▶ _What the task requires_: In the material below, identify each line bearing the word "with". Reproduce those lines.

▶ _Material for this task_:
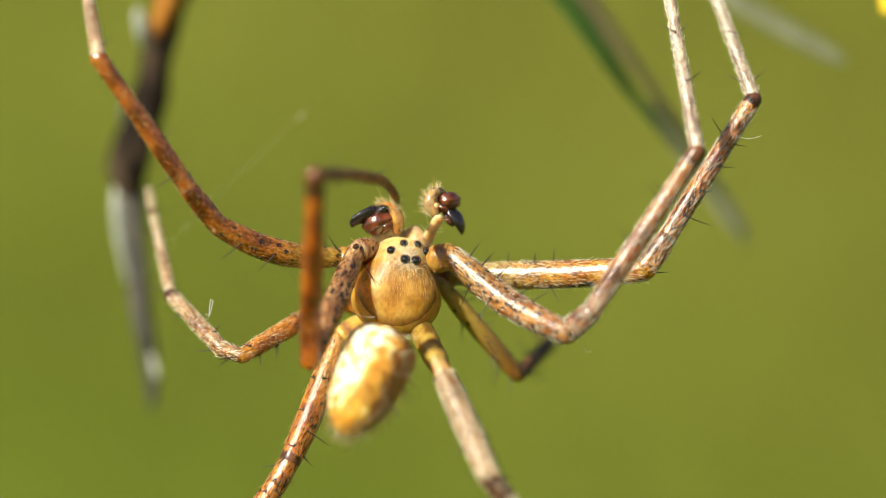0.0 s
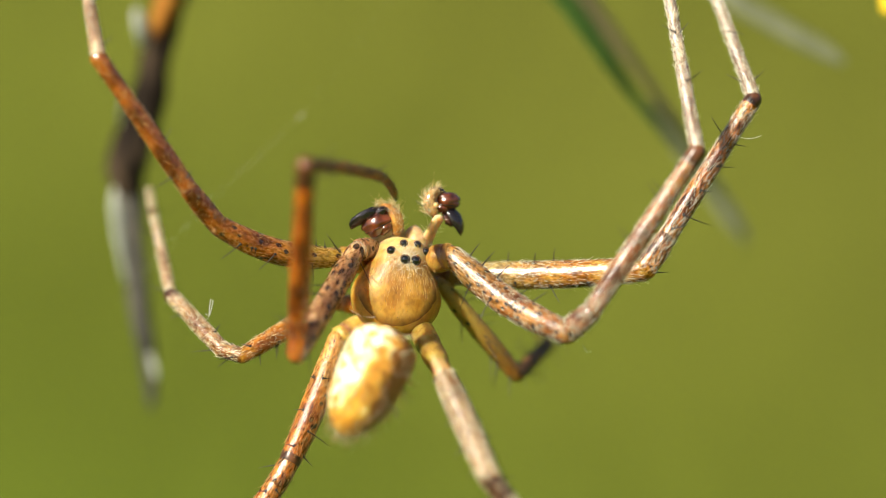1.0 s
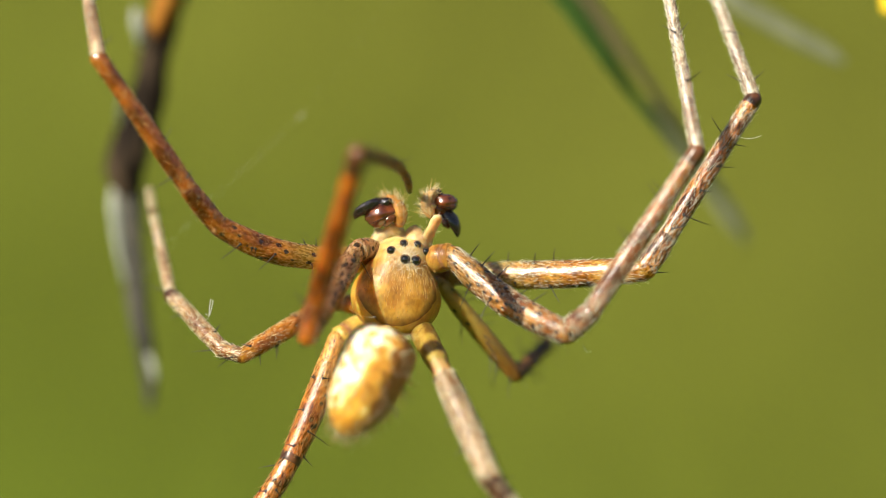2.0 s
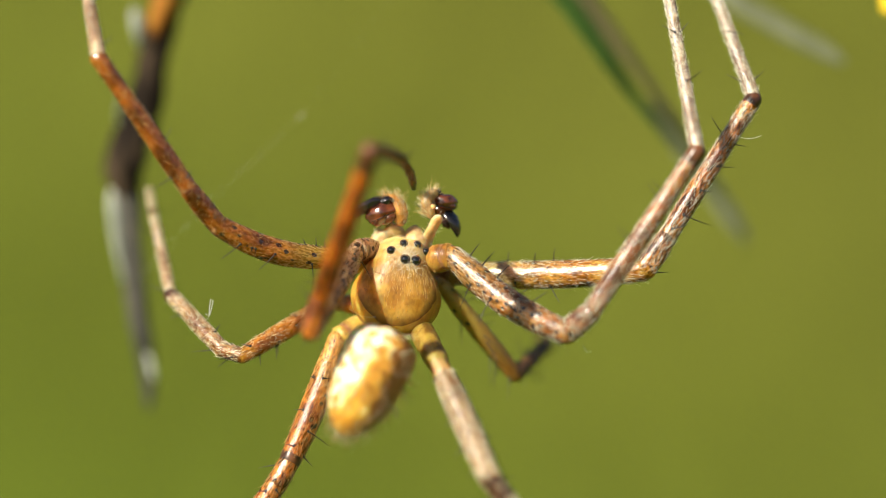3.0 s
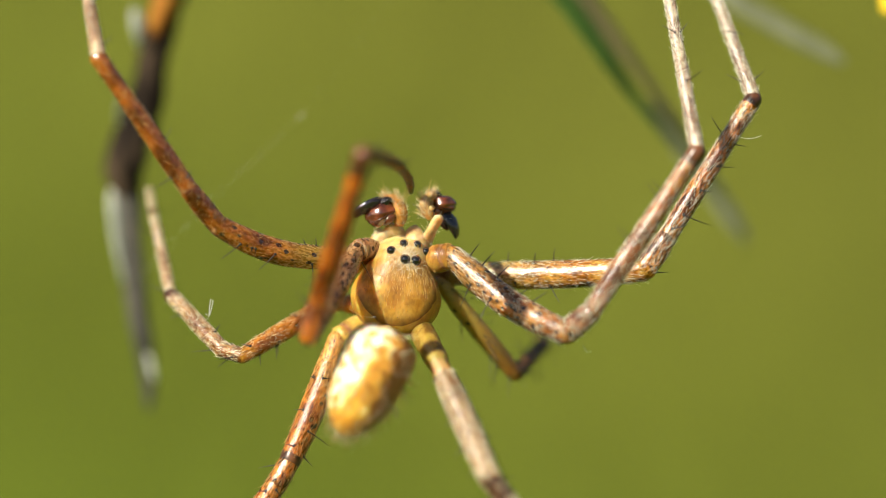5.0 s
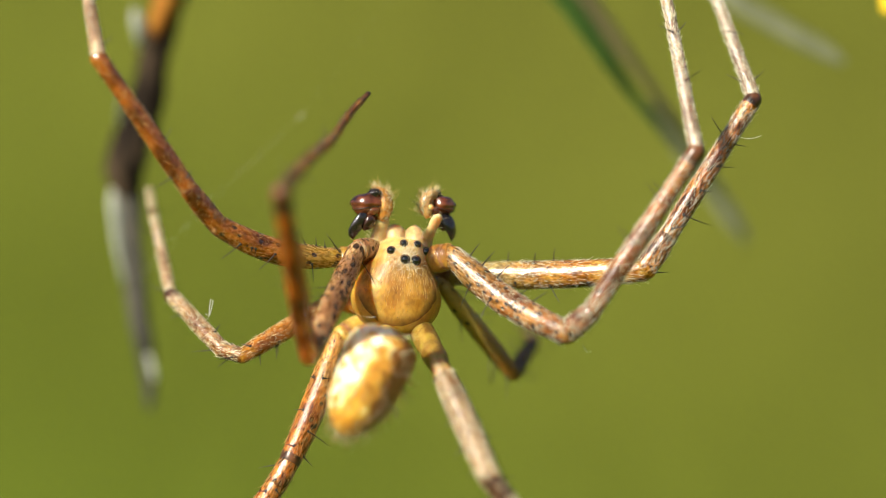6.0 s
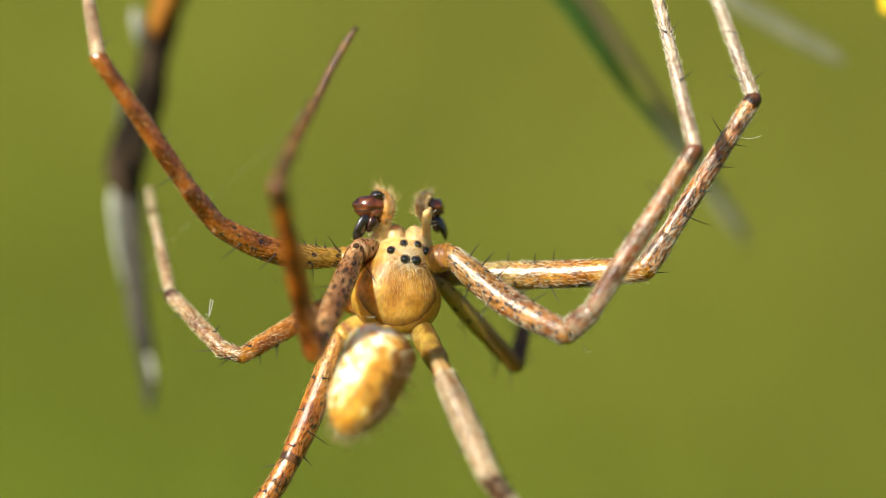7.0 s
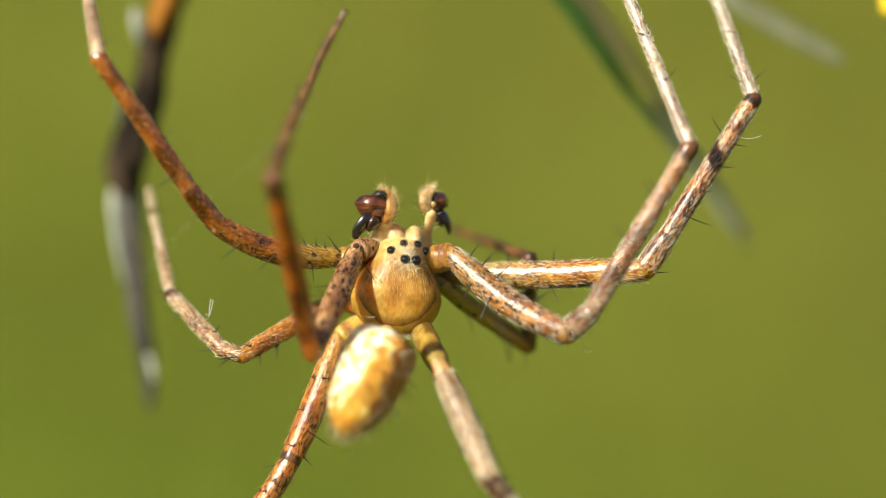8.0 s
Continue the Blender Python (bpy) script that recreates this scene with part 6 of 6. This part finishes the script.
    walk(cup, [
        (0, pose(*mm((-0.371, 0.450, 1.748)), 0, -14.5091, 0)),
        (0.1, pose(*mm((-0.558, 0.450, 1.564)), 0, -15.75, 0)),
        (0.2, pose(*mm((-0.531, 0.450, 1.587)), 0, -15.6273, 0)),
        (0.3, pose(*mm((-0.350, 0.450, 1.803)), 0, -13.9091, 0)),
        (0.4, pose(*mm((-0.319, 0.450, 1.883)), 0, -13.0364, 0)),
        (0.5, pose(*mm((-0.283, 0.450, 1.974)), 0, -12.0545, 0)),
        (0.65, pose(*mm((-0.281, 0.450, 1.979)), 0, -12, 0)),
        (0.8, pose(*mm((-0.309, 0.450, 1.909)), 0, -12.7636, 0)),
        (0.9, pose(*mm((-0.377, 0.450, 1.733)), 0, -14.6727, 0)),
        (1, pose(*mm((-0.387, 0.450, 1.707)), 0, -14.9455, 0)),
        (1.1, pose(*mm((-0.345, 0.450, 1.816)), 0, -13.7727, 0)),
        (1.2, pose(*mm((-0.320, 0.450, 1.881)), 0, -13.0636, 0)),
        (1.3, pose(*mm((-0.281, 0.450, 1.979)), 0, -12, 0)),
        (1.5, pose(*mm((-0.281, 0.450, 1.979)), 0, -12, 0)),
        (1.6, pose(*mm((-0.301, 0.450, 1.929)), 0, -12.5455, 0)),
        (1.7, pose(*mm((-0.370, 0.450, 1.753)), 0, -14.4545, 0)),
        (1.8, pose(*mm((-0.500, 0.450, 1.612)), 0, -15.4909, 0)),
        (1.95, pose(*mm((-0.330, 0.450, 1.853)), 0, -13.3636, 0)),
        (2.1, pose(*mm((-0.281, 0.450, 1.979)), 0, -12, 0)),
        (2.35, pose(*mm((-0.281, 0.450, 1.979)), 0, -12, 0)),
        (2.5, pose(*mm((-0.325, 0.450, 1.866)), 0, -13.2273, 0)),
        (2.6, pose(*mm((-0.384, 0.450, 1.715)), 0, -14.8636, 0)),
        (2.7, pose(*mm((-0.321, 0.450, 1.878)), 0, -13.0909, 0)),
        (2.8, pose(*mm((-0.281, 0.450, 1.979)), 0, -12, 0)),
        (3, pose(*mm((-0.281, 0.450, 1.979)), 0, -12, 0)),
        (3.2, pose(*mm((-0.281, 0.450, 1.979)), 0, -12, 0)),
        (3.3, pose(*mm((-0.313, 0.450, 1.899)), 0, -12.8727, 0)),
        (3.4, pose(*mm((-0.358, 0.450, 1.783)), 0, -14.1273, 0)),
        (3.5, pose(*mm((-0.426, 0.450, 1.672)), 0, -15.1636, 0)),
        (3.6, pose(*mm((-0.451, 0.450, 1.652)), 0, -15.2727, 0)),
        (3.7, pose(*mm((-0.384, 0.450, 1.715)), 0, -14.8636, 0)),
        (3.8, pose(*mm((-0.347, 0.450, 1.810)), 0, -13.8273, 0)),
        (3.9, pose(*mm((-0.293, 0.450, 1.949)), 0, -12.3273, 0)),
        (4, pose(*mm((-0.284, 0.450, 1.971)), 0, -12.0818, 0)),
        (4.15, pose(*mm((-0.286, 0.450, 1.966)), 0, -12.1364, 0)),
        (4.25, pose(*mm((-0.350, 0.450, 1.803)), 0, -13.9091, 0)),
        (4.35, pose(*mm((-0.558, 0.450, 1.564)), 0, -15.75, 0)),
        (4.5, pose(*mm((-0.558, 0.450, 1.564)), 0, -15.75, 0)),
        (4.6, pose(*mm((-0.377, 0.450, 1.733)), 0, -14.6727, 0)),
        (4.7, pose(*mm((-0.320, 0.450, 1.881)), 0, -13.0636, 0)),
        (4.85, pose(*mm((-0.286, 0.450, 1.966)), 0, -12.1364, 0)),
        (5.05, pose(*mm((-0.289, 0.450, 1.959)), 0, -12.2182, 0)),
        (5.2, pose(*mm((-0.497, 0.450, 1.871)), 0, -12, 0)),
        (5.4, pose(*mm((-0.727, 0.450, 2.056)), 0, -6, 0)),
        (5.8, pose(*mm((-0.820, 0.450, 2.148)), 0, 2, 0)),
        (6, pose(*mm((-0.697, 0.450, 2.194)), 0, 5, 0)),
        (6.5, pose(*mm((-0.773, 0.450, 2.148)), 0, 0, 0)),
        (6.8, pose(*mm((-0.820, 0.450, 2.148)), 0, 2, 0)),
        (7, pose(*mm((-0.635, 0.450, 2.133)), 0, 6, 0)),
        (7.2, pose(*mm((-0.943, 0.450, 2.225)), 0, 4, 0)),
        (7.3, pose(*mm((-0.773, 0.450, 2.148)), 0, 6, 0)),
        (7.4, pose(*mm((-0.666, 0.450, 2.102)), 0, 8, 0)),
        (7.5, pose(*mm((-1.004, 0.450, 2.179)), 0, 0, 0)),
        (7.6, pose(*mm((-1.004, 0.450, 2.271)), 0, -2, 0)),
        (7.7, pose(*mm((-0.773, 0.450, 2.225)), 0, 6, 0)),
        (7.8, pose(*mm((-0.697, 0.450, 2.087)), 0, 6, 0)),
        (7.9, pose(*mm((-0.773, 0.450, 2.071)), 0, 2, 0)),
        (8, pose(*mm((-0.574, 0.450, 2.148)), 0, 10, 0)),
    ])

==

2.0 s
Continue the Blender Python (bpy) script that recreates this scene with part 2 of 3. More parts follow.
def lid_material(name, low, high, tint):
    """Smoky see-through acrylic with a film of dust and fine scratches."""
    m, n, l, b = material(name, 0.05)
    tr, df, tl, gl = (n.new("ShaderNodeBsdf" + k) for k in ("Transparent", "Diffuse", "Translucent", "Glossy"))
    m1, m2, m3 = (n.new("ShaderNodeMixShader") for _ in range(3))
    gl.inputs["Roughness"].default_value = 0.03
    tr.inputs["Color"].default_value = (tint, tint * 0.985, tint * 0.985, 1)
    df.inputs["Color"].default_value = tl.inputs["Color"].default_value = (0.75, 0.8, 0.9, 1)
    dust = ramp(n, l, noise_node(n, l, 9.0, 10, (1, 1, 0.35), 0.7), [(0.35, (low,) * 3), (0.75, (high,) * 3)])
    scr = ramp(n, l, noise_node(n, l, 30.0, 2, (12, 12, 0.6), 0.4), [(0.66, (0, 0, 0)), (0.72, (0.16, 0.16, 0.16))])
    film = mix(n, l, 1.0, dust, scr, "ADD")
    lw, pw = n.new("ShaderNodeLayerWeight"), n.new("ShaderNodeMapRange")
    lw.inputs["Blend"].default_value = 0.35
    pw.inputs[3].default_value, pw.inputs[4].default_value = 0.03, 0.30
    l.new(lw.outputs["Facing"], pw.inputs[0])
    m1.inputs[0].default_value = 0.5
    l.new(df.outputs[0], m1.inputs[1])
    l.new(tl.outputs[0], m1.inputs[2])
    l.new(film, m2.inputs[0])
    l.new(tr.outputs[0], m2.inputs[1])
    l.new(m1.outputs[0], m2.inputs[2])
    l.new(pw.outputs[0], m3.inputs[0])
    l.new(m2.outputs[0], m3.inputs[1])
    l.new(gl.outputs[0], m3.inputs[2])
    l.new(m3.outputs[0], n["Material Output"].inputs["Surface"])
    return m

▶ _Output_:
Continue the Blender Python (bpy) script that recreates this scene with part 6 of 6. This part finishes the script.
Continue the Blender Python (bpy) script that recreates this scene with part 2 of 3. More parts follow.
    """Smoky see-through acrylic with a film of dust and fine scratches."""